» **PROVIDED MATERIAL**:
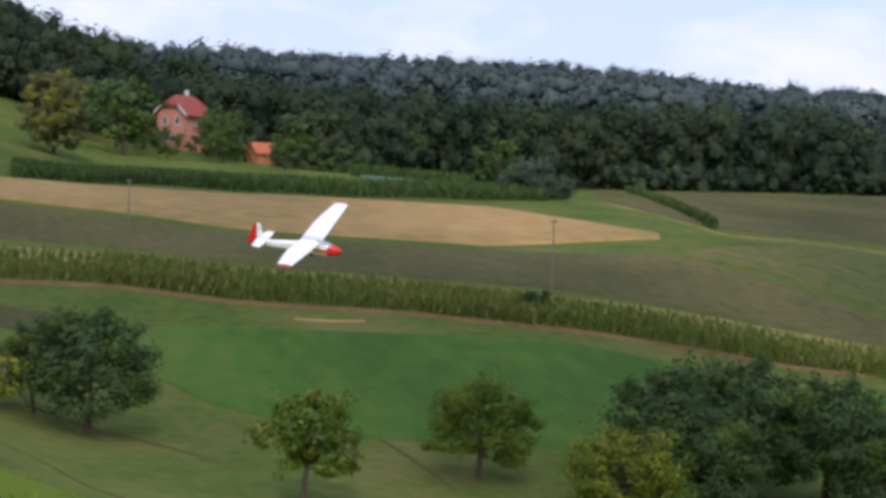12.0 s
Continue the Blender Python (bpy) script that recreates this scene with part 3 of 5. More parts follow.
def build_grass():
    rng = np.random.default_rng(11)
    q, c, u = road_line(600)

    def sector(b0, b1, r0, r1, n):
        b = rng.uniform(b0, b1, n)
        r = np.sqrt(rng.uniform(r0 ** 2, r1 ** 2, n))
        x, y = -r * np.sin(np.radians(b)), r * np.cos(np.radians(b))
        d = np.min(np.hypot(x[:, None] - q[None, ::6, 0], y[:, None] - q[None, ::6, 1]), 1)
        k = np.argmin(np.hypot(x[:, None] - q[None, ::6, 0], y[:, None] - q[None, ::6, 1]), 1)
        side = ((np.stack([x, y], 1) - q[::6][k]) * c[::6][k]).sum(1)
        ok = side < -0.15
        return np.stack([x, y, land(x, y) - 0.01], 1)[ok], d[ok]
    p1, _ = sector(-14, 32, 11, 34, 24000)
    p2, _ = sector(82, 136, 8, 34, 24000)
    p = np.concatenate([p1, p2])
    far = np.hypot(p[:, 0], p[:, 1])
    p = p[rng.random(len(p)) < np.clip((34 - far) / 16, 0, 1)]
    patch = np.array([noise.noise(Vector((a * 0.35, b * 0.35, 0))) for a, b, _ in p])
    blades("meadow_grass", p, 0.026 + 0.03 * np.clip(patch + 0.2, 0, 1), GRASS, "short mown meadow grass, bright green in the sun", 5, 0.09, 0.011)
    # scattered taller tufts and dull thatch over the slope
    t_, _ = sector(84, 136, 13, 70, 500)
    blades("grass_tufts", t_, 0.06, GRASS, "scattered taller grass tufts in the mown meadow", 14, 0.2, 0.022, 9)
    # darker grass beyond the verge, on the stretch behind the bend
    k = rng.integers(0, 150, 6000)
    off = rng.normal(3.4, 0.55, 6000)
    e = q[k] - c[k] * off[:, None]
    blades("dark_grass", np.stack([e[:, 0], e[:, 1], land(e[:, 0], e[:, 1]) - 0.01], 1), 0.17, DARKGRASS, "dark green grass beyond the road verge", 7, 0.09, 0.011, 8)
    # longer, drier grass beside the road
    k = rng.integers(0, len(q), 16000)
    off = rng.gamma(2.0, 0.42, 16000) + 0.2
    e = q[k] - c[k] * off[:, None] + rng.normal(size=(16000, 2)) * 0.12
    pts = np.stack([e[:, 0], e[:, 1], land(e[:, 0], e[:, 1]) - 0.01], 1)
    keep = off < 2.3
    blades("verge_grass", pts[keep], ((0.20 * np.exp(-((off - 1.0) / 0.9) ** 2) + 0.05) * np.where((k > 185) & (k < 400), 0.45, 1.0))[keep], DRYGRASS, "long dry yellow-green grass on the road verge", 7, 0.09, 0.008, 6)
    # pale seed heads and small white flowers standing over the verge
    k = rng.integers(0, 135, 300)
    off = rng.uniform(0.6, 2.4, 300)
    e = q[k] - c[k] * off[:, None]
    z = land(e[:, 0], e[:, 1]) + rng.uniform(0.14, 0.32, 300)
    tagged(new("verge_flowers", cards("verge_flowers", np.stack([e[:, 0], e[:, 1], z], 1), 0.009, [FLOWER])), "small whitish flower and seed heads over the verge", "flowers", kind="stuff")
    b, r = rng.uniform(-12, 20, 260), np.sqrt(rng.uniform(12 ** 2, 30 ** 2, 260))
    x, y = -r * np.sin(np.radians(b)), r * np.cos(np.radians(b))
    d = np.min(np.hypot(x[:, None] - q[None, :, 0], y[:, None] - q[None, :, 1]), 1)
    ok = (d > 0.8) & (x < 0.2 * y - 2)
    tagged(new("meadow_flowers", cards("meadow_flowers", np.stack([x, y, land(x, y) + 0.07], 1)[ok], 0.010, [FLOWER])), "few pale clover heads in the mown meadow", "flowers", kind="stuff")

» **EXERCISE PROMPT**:
Repeat the listing in full and exactly. Do not include any images.

» **RESULT OF THE TASK**:
12.0 s
Continue the Blender Python (bpy) script that recreates this scene with part 3 of 5. More parts follow.
def build_grass():
    rng = np.random.default_rng(11)
    q, c, u = road_line(600)

    def sector(b0, b1, r0, r1, n):
        b = rng.uniform(b0, b1, n)
        r = np.sqrt(rng.uniform(r0 ** 2, r1 ** 2, n))
        x, y = -r * np.sin(np.radians(b)), r * np.cos(np.radians(b))
        d = np.min(np.hypot(x[:, None] - q[None, ::6, 0], y[:, None] - q[None, ::6, 1]), 1)
        k = np.argmin(np.hypot(x[:, None] - q[None, ::6, 0], y[:, None] - q[None, ::6, 1]), 1)
        side = ((np.stack([x, y], 1) - q[::6][k]) * c[::6][k]).sum(1)
        ok = side < -0.15
        return np.stack([x, y, land(x, y) - 0.01], 1)[ok], d[ok]
    p1, _ = sector(-14, 32, 11, 34, 24000)
    p2, _ = sector(82, 136, 8, 34, 24000)
    p = np.concatenate([p1, p2])
    far = np.hypot(p[:, 0], p[:, 1])
    p = p[rng.random(len(p)) < np.clip((34 - far) / 16, 0, 1)]
    patch = np.array([noise.noise(Vector((a * 0.35, b * 0.35, 0))) for a, b, _ in p])
    blades("meadow_grass", p, 0.026 + 0.03 * np.clip(patch + 0.2, 0, 1), GRASS, "short mown meadow grass, bright green in the sun", 5, 0.09, 0.011)
    # scattered taller tufts and dull thatch over the slope
    t_, _ = sector(84, 136, 13, 70, 500)
    blades("grass_tufts", t_, 0.06, GRASS, "scattered taller grass tufts in the mown meadow", 14, 0.2, 0.022, 9)
    # darker grass beyond the verge, on the stretch behind the bend
    k = rng.integers(0, 150, 6000)
    off = rng.normal(3.4, 0.55, 6000)
    e = q[k] - c[k] * off[:, None]
    blades("dark_grass", np.stack([e[:, 0], e[:, 1], land(e[:, 0], e[:, 1]) - 0.01], 1), 0.17, DARKGRASS, "dark green grass beyond the road verge", 7, 0.09, 0.011, 8)
    # longer, drier grass beside the road
    k = rng.integers(0, len(q), 16000)
    off = rng.gamma(2.0, 0.42, 16000) + 0.2
    e = q[k] - c[k] * off[:, None] + rng.normal(size=(16000, 2)) * 0.12
    pts = np.stack([e[:, 0], e[:, 1], land(e[:, 0], e[:, 1]) - 0.01], 1)
    keep = off < 2.3
    blades("verge_grass", pts[keep], ((0.20 * np.exp(-((off - 1.0) / 0.9) ** 2) + 0.05) * np.where((k > 185) & (k < 400), 0.45, 1.0))[keep], DRYGRASS, "long dry yellow-green grass on the road verge", 7, 0.09, 0.008, 6)
    # pale seed heads and small white flowers standing over the verge
    k = rng.integers(0, 135, 300)
    off = rng.uniform(0.6, 2.4, 300)
    e = q[k] - c[k] * off[:, None]
    z = land(e[:, 0], e[:, 1]) + rng.uniform(0.14, 0.32, 300)
    tagged(new("verge_flowers", cards("verge_flowers", np.stack([e[:, 0], e[:, 1], z], 1), 0.009, [FLOWER])), "small whitish flower and seed heads over the verge", "flowers", kind="stuff")
    b, r = rng.uniform(-12, 20, 260), np.sqrt(rng.uniform(12 ** 2, 30 ** 2, 260))
    x, y = -r * np.sin(np.radians(b)), r * np.cos(np.radians(b))
    d = np.min(np.hypot(x[:, None] - q[None, :, 0], y[:, None] - q[None, :, 1]), 1)
    ok = (d > 0.8) & (x < 0.2 * y - 2)
    tagged(new("meadow_flowers", cards("meadow_flowers", np.stack([x, y, land(x, y) + 0.07], 1)[ok], 0.010, [FLOWER])), "few pale clover heads in the mown meadow", "flowers", kind="stuff")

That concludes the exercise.